Where the word "Continue" occurs in a line, return that line.

[Records with scene code]
** begin **
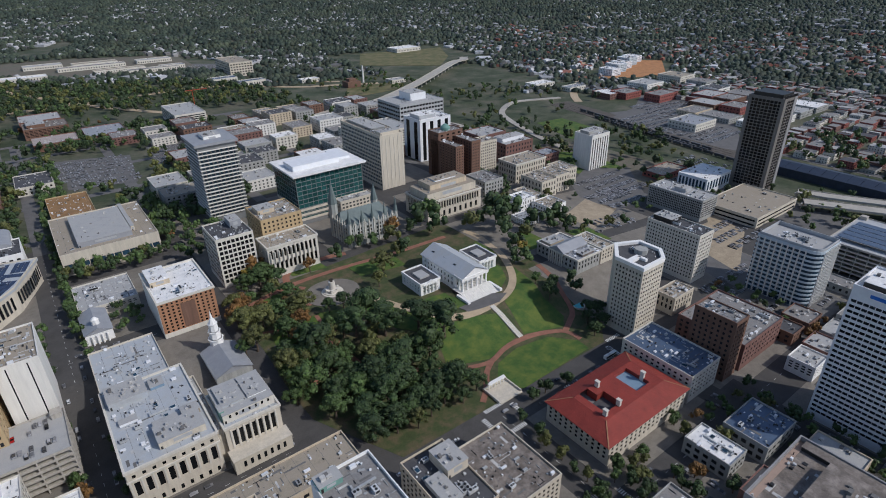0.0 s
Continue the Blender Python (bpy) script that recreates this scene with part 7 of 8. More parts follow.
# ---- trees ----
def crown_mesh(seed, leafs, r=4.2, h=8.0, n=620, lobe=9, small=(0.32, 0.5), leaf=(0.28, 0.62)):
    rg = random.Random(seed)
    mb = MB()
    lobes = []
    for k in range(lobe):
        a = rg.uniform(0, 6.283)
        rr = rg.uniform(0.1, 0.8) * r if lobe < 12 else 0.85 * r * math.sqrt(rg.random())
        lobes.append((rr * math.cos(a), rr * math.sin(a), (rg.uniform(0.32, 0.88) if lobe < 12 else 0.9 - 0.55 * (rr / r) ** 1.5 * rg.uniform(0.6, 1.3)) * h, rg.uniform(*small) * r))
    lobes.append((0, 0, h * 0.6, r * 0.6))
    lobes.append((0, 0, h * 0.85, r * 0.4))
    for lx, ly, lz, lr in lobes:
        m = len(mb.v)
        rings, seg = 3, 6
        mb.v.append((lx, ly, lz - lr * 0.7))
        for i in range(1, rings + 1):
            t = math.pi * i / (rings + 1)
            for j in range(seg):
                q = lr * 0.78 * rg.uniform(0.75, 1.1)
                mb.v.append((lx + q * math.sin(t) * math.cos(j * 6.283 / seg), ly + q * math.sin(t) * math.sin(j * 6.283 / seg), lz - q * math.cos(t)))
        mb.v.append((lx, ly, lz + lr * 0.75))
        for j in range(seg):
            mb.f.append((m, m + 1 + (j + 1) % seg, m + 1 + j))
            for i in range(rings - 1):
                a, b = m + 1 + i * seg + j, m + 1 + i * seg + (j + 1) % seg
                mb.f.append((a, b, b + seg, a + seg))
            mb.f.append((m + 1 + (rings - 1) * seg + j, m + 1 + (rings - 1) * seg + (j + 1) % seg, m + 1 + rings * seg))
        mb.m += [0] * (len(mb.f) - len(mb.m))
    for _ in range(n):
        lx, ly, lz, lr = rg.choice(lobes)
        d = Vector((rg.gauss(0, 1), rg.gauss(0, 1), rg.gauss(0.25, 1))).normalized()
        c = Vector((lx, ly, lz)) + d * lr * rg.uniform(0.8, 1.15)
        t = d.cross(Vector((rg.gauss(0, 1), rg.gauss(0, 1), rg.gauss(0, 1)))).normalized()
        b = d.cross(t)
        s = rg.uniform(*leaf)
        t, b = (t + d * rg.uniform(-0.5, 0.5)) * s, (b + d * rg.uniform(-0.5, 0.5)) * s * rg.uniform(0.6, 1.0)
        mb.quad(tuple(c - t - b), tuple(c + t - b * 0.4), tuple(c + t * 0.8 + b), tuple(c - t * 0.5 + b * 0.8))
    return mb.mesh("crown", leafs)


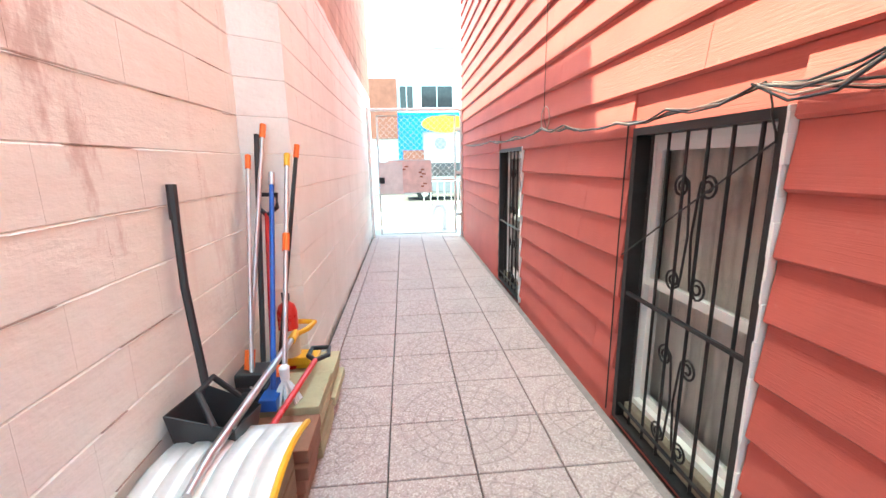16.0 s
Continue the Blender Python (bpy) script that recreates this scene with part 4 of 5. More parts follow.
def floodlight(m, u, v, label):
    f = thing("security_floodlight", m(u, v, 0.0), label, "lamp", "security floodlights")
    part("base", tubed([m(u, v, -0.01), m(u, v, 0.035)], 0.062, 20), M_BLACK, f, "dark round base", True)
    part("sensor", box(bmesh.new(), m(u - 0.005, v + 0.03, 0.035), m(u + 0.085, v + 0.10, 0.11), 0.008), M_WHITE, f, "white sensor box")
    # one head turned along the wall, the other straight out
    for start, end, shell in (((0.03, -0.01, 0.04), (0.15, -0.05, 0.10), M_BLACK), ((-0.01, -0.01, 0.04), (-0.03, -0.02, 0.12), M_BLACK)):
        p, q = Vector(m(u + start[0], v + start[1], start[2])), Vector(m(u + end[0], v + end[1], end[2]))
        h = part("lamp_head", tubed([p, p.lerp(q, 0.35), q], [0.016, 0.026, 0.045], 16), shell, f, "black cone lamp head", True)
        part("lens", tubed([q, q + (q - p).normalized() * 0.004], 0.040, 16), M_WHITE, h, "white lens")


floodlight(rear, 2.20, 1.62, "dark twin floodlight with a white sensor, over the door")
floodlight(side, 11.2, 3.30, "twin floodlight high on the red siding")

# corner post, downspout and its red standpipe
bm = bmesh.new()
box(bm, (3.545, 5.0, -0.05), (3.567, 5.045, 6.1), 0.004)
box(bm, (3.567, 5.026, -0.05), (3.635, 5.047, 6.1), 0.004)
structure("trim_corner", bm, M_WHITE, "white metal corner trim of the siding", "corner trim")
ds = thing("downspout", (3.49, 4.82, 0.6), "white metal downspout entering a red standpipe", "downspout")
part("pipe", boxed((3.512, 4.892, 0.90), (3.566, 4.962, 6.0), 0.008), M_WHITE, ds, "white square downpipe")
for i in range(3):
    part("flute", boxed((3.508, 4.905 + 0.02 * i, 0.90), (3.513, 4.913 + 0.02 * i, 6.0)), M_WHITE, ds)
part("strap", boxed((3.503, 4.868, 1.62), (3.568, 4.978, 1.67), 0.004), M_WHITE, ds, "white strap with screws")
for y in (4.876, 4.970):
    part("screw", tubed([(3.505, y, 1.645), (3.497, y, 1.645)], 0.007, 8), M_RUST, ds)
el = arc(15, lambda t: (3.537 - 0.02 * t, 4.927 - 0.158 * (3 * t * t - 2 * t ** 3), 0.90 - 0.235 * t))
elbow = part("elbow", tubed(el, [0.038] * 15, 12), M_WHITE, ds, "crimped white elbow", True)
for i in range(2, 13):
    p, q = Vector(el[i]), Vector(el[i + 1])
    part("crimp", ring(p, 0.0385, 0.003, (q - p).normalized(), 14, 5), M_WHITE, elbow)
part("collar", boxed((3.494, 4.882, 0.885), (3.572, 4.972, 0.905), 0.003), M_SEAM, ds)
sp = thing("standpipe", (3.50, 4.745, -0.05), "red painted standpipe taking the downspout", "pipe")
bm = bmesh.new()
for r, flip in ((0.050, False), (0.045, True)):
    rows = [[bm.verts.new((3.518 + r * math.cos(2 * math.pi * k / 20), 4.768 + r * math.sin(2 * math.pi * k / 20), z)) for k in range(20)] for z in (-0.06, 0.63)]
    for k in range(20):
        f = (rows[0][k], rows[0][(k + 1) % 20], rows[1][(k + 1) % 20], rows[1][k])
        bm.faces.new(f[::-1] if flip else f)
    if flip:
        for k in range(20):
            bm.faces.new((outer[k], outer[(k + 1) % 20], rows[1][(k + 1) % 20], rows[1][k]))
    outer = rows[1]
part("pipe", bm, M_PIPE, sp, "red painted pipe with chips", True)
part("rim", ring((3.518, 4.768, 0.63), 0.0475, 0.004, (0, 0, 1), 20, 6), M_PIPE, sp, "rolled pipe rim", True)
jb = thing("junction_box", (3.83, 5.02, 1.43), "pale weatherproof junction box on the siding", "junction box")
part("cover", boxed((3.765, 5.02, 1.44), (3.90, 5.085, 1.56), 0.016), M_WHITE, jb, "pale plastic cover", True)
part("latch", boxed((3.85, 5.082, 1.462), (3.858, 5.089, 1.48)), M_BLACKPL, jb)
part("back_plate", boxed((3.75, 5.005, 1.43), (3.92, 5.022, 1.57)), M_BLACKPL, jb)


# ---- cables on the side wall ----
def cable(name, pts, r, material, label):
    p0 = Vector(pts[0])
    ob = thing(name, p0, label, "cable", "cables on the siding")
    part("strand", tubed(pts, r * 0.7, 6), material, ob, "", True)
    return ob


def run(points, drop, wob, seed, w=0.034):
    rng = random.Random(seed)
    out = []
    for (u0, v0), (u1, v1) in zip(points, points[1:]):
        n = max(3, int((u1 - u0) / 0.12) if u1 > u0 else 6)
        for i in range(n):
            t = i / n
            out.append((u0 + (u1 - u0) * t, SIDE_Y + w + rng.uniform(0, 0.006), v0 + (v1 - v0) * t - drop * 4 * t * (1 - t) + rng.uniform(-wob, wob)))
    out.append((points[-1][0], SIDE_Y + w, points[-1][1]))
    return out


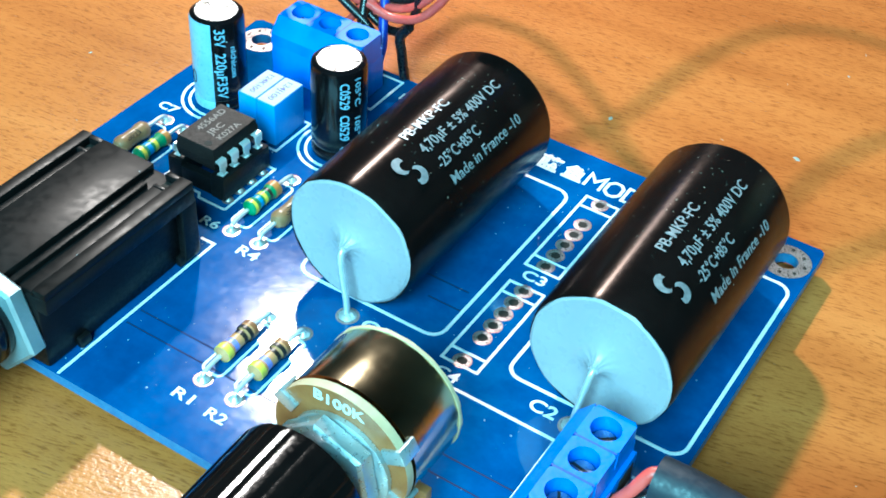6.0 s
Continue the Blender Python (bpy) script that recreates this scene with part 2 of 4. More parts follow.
** end **
§ EXERCISE ANSWER
Continue the Blender Python (bpy) script that recreates this scene with part 7 of 8. More parts follow.
Continue the Blender Python (bpy) script that recreates this scene with part 4 of 5. More parts follow.
Continue the Blender Python (bpy) script that recreates this scene with part 2 of 4. More parts follow.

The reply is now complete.